Understanding of Analytics Key to Long-Term Success in HIM
Health information management (HIM) educators emphasized the growing need for HIM students to demonstrate proficiency in multiple analytics domains in order to adjust to major healthcare industry shifts and to find jobs at AHIMA’s Assembly on Education Symposium, held in Chicago, IL.
In their presentation “The Shifting HIM Landscape: Impact of Big Data,” delivered on Monday, speakers RyanSandefer, MA, CPHIT, and David Marc, MBS, both of whom teach in the HIM department at the Colllege of St. Scholastica, summarized trends they’ve seen with their own HIM students.
“What’s clear, though, is that more and more graduates are entering the industry in some kind of analyst role. It’s clear AHIMA membership will thrive in these areas,” Sandefer said.

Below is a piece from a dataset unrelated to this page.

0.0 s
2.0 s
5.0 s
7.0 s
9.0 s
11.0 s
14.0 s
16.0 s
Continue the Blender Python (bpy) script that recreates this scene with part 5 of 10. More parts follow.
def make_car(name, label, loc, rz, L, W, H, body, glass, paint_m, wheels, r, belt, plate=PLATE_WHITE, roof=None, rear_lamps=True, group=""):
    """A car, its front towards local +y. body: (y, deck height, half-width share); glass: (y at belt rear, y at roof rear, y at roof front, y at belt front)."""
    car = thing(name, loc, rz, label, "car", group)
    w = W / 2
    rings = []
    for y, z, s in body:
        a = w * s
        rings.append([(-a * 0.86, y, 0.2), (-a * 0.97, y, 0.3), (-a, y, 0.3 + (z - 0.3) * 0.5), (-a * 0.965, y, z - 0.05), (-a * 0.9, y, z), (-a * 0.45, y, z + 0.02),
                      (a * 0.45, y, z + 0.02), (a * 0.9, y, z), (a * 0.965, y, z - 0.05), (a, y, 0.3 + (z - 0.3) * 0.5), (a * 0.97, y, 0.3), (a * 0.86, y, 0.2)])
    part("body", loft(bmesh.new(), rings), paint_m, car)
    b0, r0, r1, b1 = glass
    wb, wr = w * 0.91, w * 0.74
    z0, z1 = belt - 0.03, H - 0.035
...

Throughout their presentation, Sandefer and Marc asked Symposium attendees to respond—via a text message—to various questions about the prevalence of analytics-based activities in their classrooms. Respondents all noted that while they were excited to incorporate analytics into their curriculum, some of the biggest barriers included lack of expertise by instructors and the unavailability of data.

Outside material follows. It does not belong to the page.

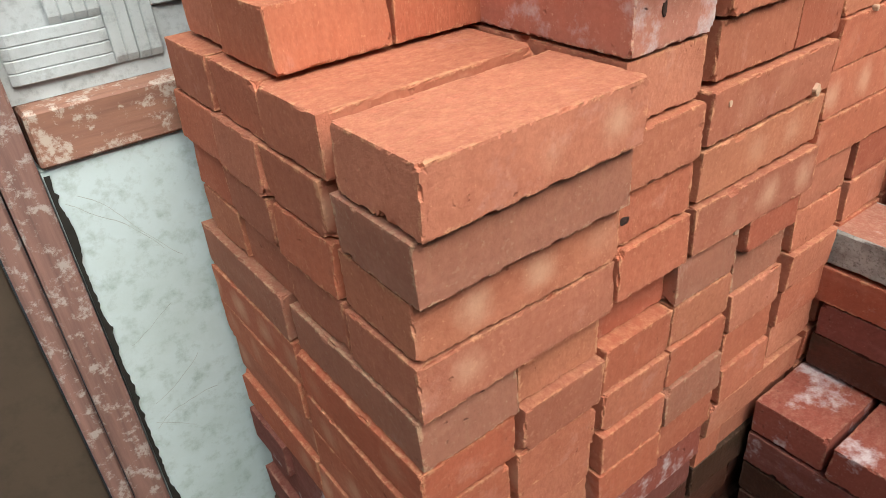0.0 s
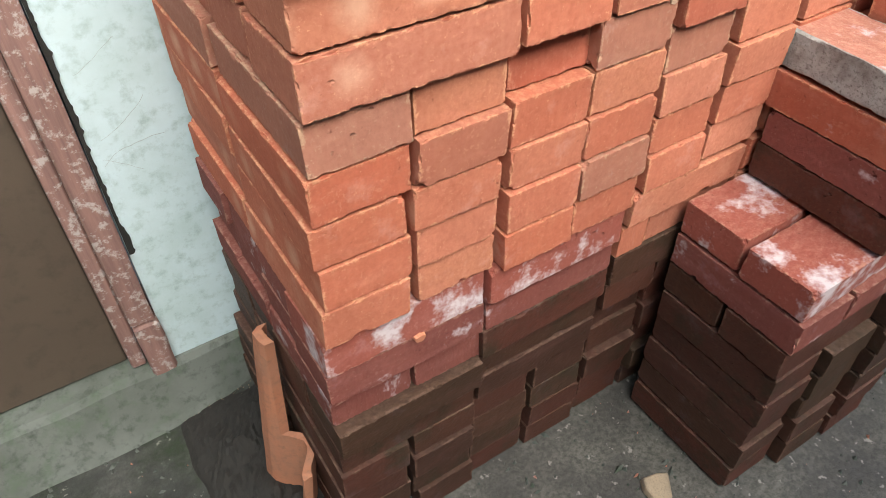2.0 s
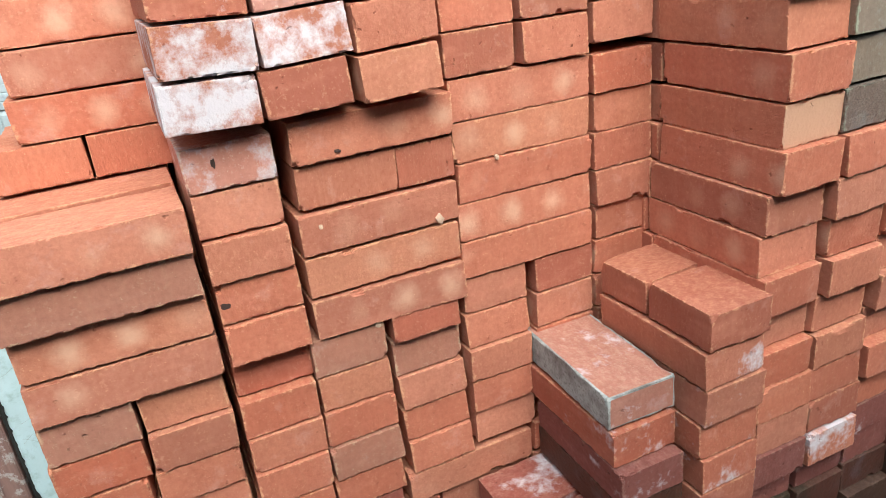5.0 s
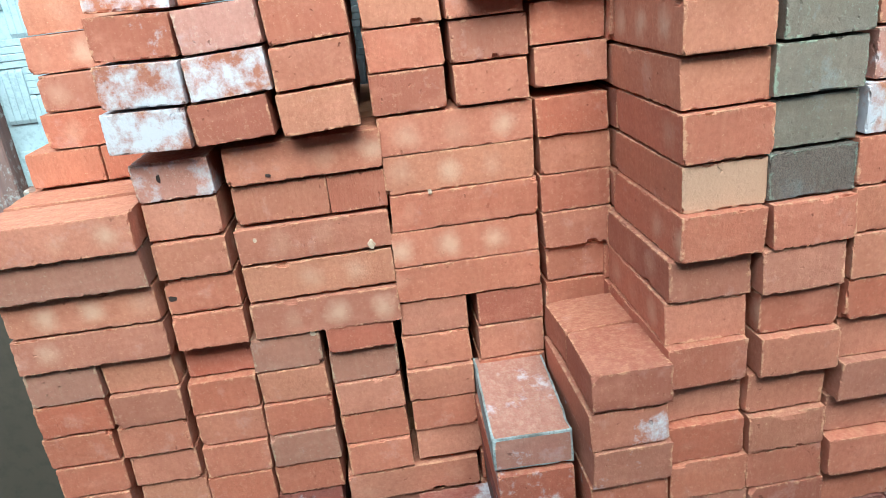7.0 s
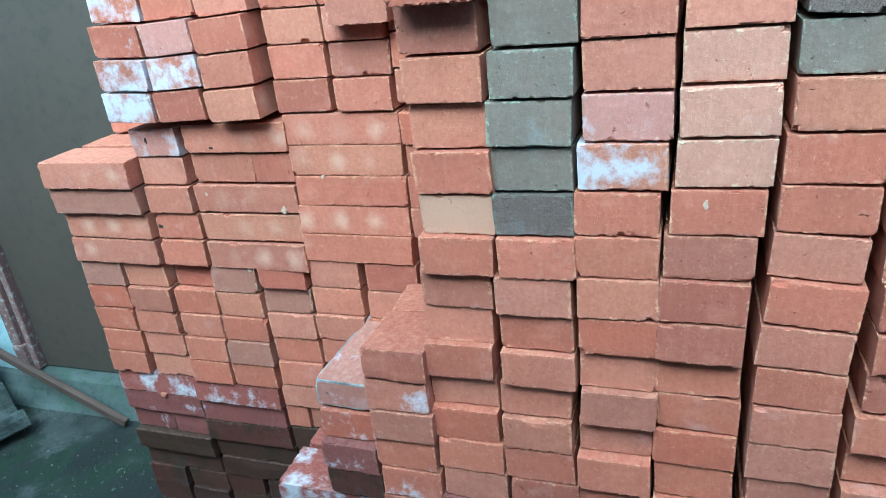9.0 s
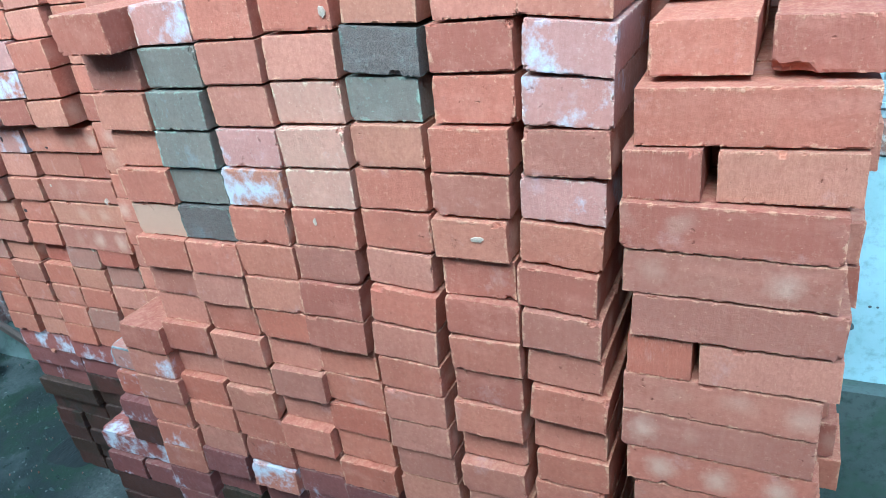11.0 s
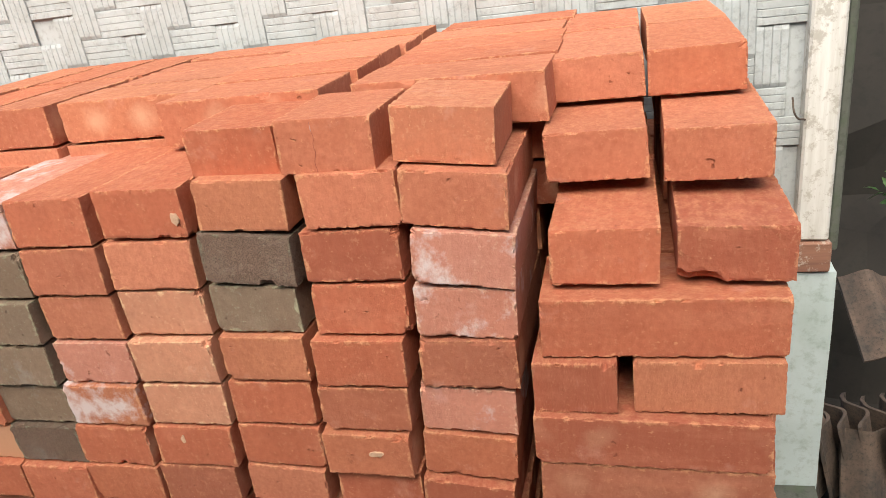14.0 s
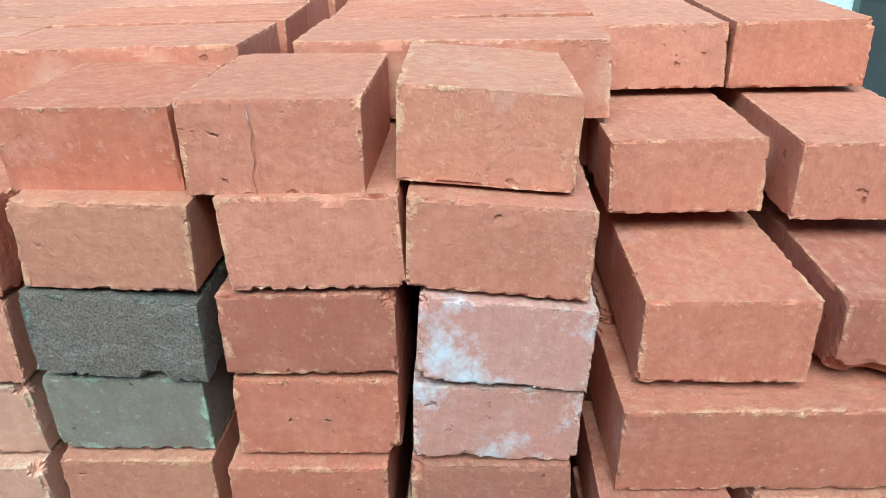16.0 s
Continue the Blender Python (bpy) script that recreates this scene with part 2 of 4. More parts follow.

A Practical Approach to Analytics
Sandefer and Marc explain that one of the best ways to make analytics relatable to students is to have them look for a story that can be told through data. Students in the College of St. Scholastica program do just this by using Hospital Compare data to draw conclusions based on factors such as readmissions and pneumonia. They can use this data to find trends on the local, national, and state levels.
For example, a student might use Medicare’s data to see how his or her own hospital ranks against other providers in their community. Then, students have to complete a written report giving context for their study, note why the findings were useful, and even determine if their studies reveal the need for additional research. Students can also use free and/or open source analytics programs for further analysis.
“You can see how, not only are we giving students the ability to take the lead, but we’re also using open-source software,” Marc said. This gives students the “ability to really explore and they get really excited about it.”